たまたま私の兄は、バスケが上手いと評判だったからという理由で、何の関係もない弟の私がキャプテンに指名されたという流れだ。
私の番に回ってくると、右の張り手の後、
「何で食べたんだ!」
と聞かれるも、まさか「美味しそうだなって思って」などとは言えない。
仕方なく黙っていると
「何で黙っている。言え!なんで食べたんだ!」
顧問の両張り手は止まらない。
最終的には臀部を思いっきり蹴られ、私は痛みに耐えられず後退していく。
女子チームのメンバーも、見たら男子のプライドも傷つくだろうと配慮し見ぬふりをするも、心配せずにはいられないとばかりに、その顧問の攻めっぷりに引いている様子。
結局、朝練と言いながら朝の練習時間は殴られて終わった。何度も思った。
「何のためにバスケ部に入ったのだろう」
当時「スラムダンク」が放映されていれば、桜木花道ばりにバスケに無知な自分達を卑下することも絶対なかっただろうと思う。

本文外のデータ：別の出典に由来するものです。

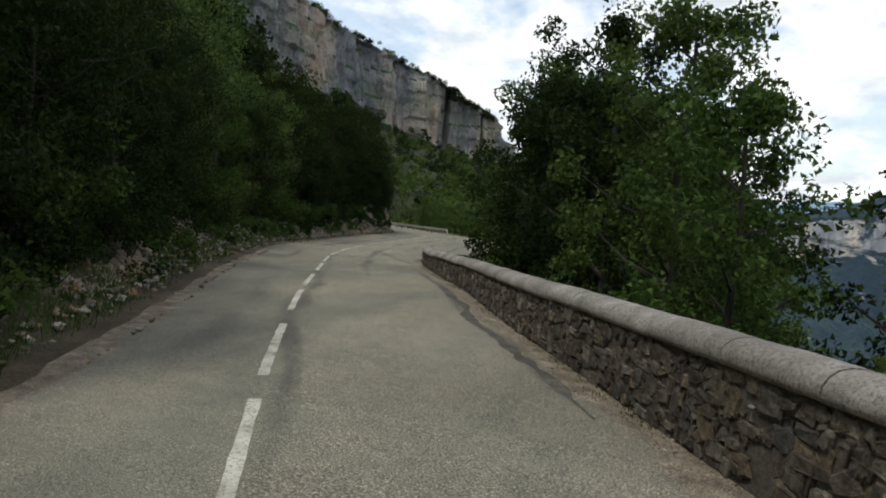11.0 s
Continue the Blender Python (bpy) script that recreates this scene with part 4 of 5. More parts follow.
def tree_meshes(seed, height, spread, bare, limbs, per, leaf, clump, mat, corners=3, split=False):
    """Trunk with limbs, and crown, of one tree standing at the origin; split gives each limb a mesh of its own."""
    rng, nr = random.Random(seed), np.random.default_rng(seed)
    bm, arms = bmesh.new(), []
    lean = Vector((rng.uniform(-0.06, 0.06), rng.uniform(-0.06, 0.06), 1))
    pts = [Vector((0, 0, -0.6)) + lean * (height + 0.6) * k / 8 + Vector((rng.uniform(-1, 1), rng.uniform(-1, 1), 0)) * 0.012 * height * (k > 0) for k in range(9)]
    base_r = 0.012 * height + 0.03
    tube(bm, pts, [base_r * (1 - 0.11 * k) + 0.008 for k in range(9)], 6)
    centres, radii = [], []
    for i in range(limbs):
        f = bare + (1 - bare) * (i + rng.random() * 0.8) / limbs
        f = min(f, 0.97)
        k = f * 8
        start = pts[int(k)].lerp(pts[min(int(k) + 1, 8)], k - int(k))
        ang = i * 2.4 + rng.uniform(-0.5, 0.5)
        reach = spread * (0.35 + 0.75 * math.sin(math.pi * min(1.0, 0.22 + (f - bare) / (1 - bare + 1e-6) * 0.78))) * rng.uniform(0.65, 1.2)
        rise = rng.uniform(0.25, 0.7)
        end = start + Vector((math.cos(ang), math.sin(ang), rise)) * reach
        mid = start.lerp(end, 0.5) + Vector((0, 0, -0.06 * reach))
        r0 = base_r * (1 - 0.8 * f) * 0.55 + 0.006
        arm = bmesh.new() if split else bm
        tube(arm, [start, mid, end], [r0, r0 * 0.6, 0.006], 4)
        for j in range(4):
            q = 0.4 + 0.2 * j + rng.uniform(-0.08, 0.08)
            c = start.lerp(mid, q * 2) if q < 0.5 else mid.lerp(end, min(1.05, q * 2 - 1))
            side = Vector((rng.uniform(-1, 1), rng.uniform(-1, 1), rng.uniform(-0.4, 0.7))) * reach * 0.28
            if j % 2:
                tube(arm, [c, c + side], [r0 * 0.3, 0.004], 3)
            centres.append(c + side)
            radii.append(clump * rng.uniform(0.6, 1.15))
        if split:
            limb = bpy.data.meshes.new("limb")
            arm.to_mesh(limb)
            arm.free()
            limb.materials.append(BARK)
            arms.append(limb)
    for j in range(3):
        centres.append(pts[8] + Vector((rng.uniform(-0.3, 0.3), rng.uniform(-0.3, 0.3), -0.2 * j)))
        radii.append(clump * 0.7)
    trunk = bpy.data.meshes.new("trunk")
    bm.to_mesh(trunk)
    bm.free()
    trunk.materials.append(BARK)
    return trunk, leaf_mesh("crown", leaf_cloud(nr, centres, radii, per, leaf, 0.8, corners), mat, corners), arms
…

花道のように下手なら下手なりに何かを目指して練習を重ねただろう。
ただ当時の自分達には、もはや目指すものがなかった。
顧問も目指すものができるようなビジョナリーな顧問ではなく、私たちの代が目指す目標は、「引退の日」だけだった。
中学の最後の公式戦は、「総合体育大会」、通称「総体」だ。
このトーナメントで負けると、それで部活の日々は正式に終わる。
スポーツアニメでは、最後の公式戦で負けが確定すると涙を流して悔しがるシーンが定番だが、私たちの代は、負けたことで「目標に辿り着いた」と思ってしまったのだ。
負けたその日、私の代の部員には笑顔が戻った。
皆、それ程までに嫌だったら辞めればよかったものを、辞めずにいてくれたことだけは感謝しないとなと心の中で思った。
殴られる日々から解放されたことからは安堵を感じたものの、もっと有意義な部活生活を送りたかったと強く思った。
バスケ部に入部したことに後悔はしていない。
でも、こういう向き合い方は、自分も成長しないし、案の定、チームも成長できなかった。
部員ひとりひとりも人として成長を遂げてもいなかった。
こういう向き合い方は、誰の特にもならないという学びの機会を得たとともに、弱小チームの看板を背負い続けたことは、私にとっては挫折以外の何物でもなかった。